Joe Dingwall

Personal information
- Full name: Joseph Michael Dingwall
- Date of birth: 2 October 1988 (age 36)
- Place of birth: Edinburgh, Scotland
- Position(s): Left Back

Youth career
- 0000–2006: Hibernian

Senior career*
- Years: Team / Apps / (Gls)
- 2006–2008: Raith Rovers / 20 / (0)
- 2008–2009: Arbroath / 0 / (0)
- 2009: Berwick Rangers / 0 / (0)
- 2011–2013: East Stirlingshire / 29 / (1)
- 2013–2014: Edinburgh City / 32 / (3)
- 2014–2015: Maccabi Hakoah Sydney City East / 54 / (2)

= Joe Dingwall =

Scottish footballer

Joe Dingwall (born 2 October 1988) is a former professional footballer who played for Scottish Football League clubs Raith Rovers F.C. and East Stirlingshire, as a left back.

==Career==
Born in Edinburgh, Dingwall began his youth career with Scottish Premier League club Hibernian, before signing with Raith Rovers in August 2006. Originally signed for the youth team Dingwall exceeded expectations and was promoted to the first team, where he was often asked to form a defensive partnership with Marvin Andrews. It was rumoured at the time that Dingwall was brought into the squad after proving his aerial prowess, during a training session where he out-headered the much more physically dominant Andrews. Ironically Andrews had bet Dingwall his luxury car that he would not win one header in the training session, Dingwall is still waiting for the car.

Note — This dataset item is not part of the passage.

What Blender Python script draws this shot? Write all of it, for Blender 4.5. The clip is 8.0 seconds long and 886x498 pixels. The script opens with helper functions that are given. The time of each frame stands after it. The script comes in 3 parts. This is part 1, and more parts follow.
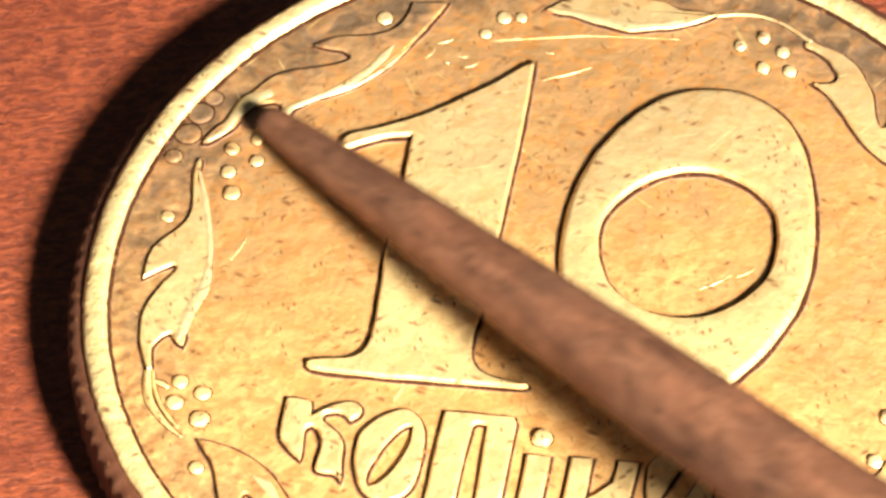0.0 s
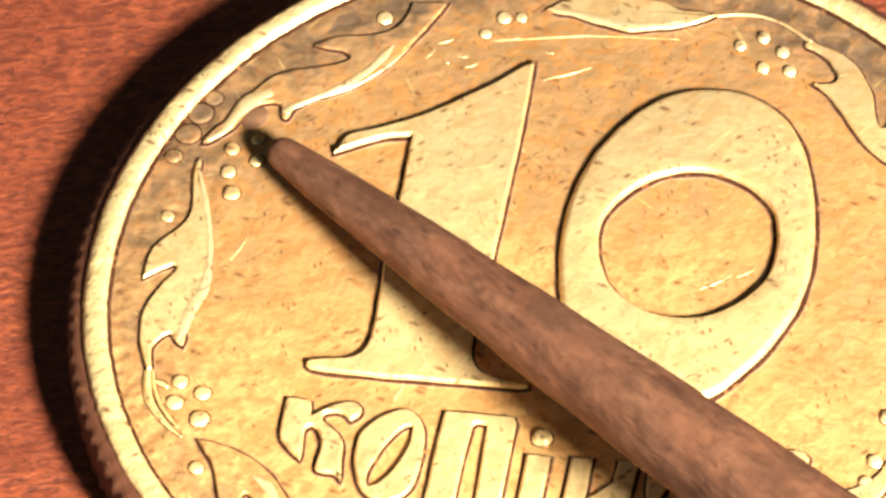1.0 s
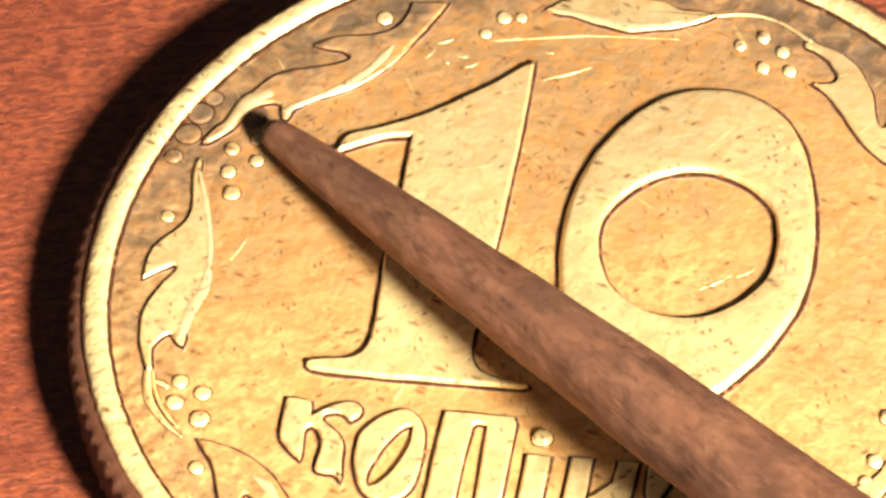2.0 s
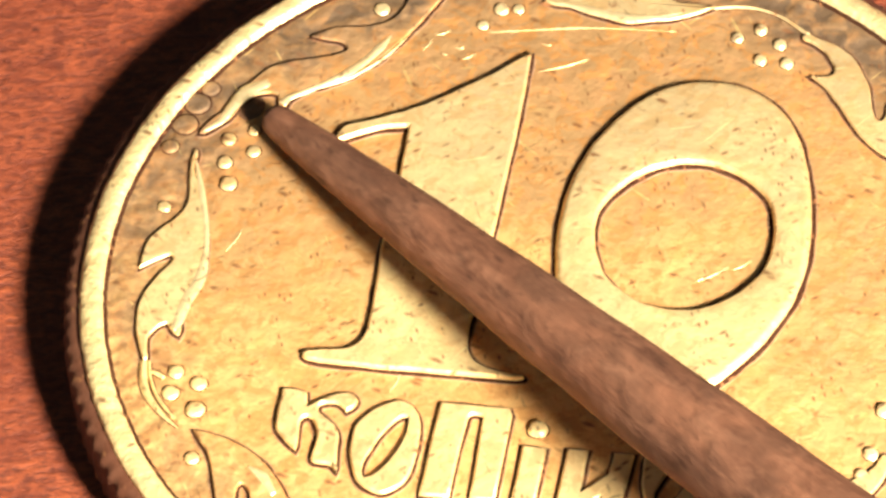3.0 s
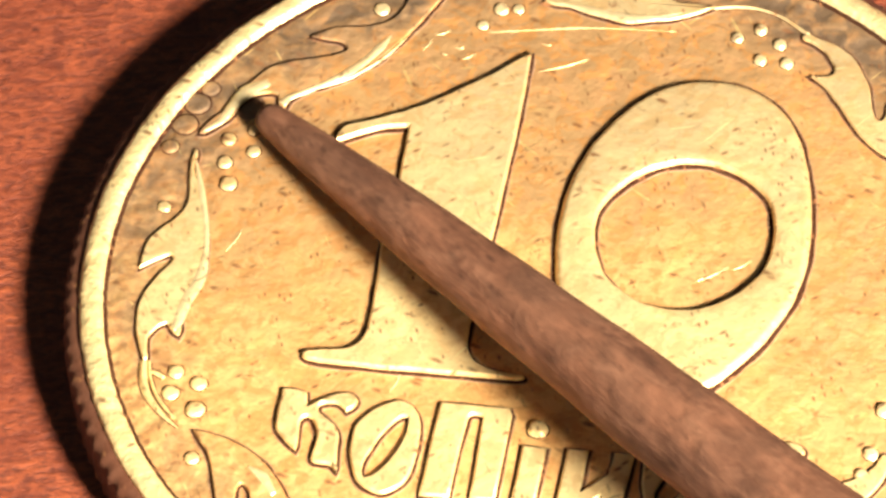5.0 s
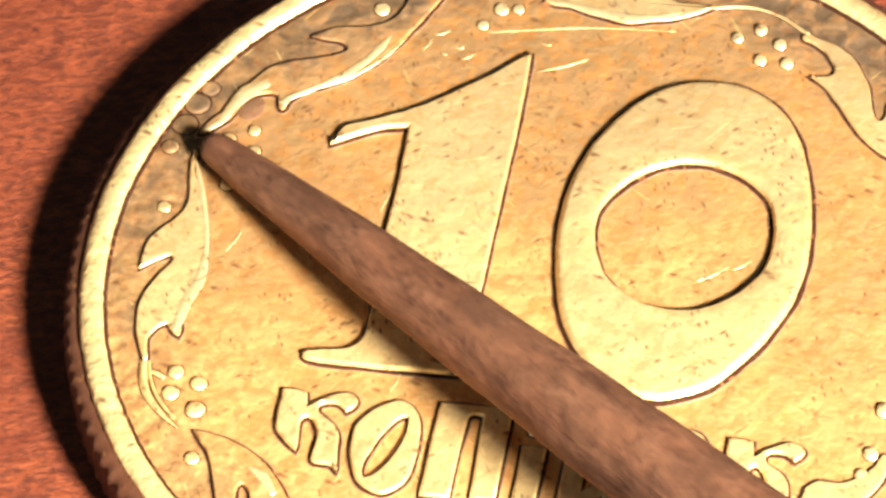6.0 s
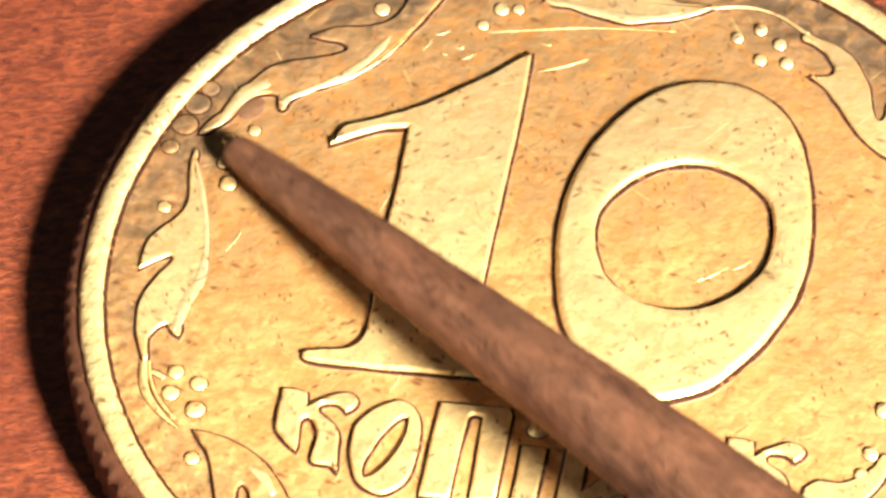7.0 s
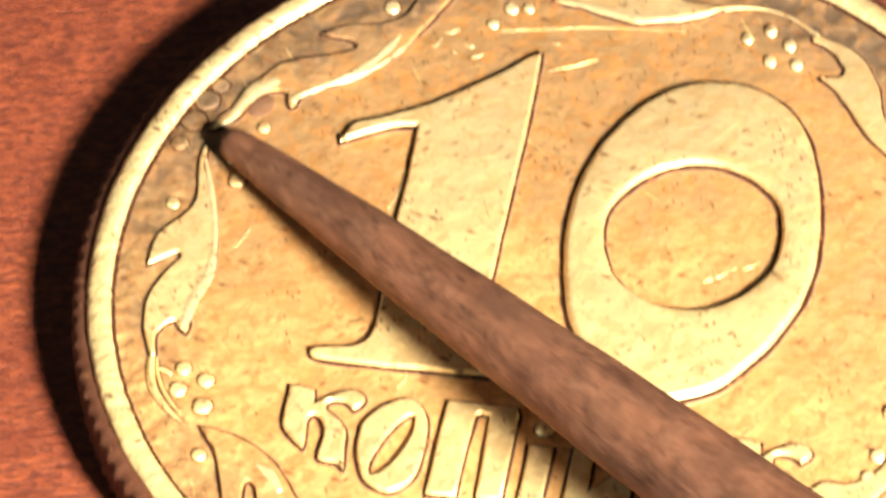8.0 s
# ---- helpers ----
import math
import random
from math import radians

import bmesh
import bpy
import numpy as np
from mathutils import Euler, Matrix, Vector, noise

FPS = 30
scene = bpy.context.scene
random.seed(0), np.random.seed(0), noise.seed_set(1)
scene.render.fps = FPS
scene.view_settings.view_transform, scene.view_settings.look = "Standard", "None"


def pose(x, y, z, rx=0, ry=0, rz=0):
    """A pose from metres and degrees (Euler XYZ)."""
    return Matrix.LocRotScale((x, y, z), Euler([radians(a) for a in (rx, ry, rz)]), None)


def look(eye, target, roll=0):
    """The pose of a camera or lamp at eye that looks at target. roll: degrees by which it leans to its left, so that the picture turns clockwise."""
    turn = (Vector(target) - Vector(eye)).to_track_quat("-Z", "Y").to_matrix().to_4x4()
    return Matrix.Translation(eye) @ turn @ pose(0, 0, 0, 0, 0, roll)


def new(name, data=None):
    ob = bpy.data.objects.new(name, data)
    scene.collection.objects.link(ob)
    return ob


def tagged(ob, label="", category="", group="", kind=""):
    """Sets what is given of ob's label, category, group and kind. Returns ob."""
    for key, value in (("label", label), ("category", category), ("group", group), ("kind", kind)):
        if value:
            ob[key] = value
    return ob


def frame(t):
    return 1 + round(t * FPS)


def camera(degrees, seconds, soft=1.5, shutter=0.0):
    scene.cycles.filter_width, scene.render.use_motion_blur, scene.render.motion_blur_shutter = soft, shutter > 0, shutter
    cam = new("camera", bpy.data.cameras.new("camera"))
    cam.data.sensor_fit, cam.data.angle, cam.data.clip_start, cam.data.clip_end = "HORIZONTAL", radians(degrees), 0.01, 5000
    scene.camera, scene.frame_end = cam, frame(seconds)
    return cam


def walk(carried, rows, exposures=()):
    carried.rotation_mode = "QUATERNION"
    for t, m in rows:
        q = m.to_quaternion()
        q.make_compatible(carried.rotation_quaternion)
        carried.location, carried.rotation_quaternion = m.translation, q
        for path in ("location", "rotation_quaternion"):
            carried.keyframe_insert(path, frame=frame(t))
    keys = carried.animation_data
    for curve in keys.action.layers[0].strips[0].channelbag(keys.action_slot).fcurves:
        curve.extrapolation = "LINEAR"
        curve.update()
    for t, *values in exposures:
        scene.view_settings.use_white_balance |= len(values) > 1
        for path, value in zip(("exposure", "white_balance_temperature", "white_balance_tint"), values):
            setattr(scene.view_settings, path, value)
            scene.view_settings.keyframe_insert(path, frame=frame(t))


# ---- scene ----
MM = 0.001


def stick(x, y, z, yaw, rise):
    """Pose of a rod from its tip in millimetres, its heading and its rise in degrees."""
    return pose(x * MM, y * MM, z * MM, 0, -rise, yaw)


# ---- camera ----
cam = camera(8.0, 8.0, soft=2.9, shutter=0.6)
walk(cam, [
    (0.00, pose(0.001874, -0.066989, 0.082707, 39.8237, 1.9498, 1.0255)),
    (2.60, pose(0.001874, -0.066989, 0.082707, 39.8237, 1.9498, 1.0255)),
    (2.80, pose(0.001874, -0.066989, 0.082707, 39.7976, 1.8182, 1.1584)),
    (2.90, pose(0.001874, -0.066989, 0.082707, 39.7494, 1.8038, 1.1509)),
    (3.10, pose(0.001874, -0.066989, 0.082707, 39.7494, 1.8038, 1.1509)),
    (7.50, pose(0.001874, -0.066989, 0.082707, 39.7494, 1.8038, 1.1509)),
    (7.60, pose(0.001874, -0.066989, 0.082707, 39.7494, 1.8038, 1.1509)),
    (7.70, pose(0.001874, -0.066989, 0.082707, 39.7404, 1.6900, 1.2826)),
    (7.80, pose(0.001874, -0.066989, 0.082707, 39.8133, 1.9075, 1.1331)),
    (7.90, pose(0.001874, -0.066989, 0.082707, 39.8686, 1.4486, 1.7201)),
    (8.00, pose(0.001874, -0.066989, 0.082707, 39.7473, 1.5727, 1.5477)),
])

# ---- light ----
world = bpy.data.worlds.new("room_air")
scene.world = world
world.use_nodes = True
world.node_tree.nodes["Background"].inputs["Color"].default_value = (1.0, 0.93, 0.85, 1)
world.node_tree.nodes["Background"].inputs["Strength"].default_value = 0.05


def area_lamp(name, eye, target, size, power, color, shape="DISK", size_y=None):
    data = bpy.data.lights.new(name, "AREA")
    data.shape, data.size, data.energy, data.color = shape, size, power, color
    if size_y:
        data.size_y = size_y
    ob = new(name, data)
    ob.matrix_world = look(eye, target)
    return ob


# desk lamp head to the side of the coin, and an unseen fill light added across the table
LAMP = Vector((0.0591, -0.0868, 0.070))
DESK = area_lamp("desk_lamp_light", LAMP, (0.0, 0.0, 0), 0.020, 0.209, (1.0, 0.872, 0.735))
DESK.data.spread = radians(75)
area_lamp("fill_light", (-1.58, -0.85, 0.90), (0, 0, 0), 0.9, 5.5, (0.84, 0.95, 1.0), "RECTANGLE", 0.8)
scene.view_settings.exposure = 0.0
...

After making 17 league appearances for Raith Rovers in a two-year spell, he was released and signed for Arbroath. Dingwall struggled to find opportunities during his six-month spell at the club, managing only one league cup appearance. Looking for more playing time, Dingwall signed for Berwick Rangers in January 2009, where he was unable to make an appearance being released in June 2009. After a spell away from the football league, Dingwall signed for East Stirlingshire in July 2011.

In his short time at East Stirlingshire, Dingwall has become a cult favourite of the shire fans due to his tendency to sport an outrageous moustache during games. He only strengthened his cult status after his 25-yard cross found the back of the net via the post against Berwick Rangers on 25 February, with East Stirlingshire running out 2–0 victors. The goal was Dingwall's first-ever and only, in the Football League.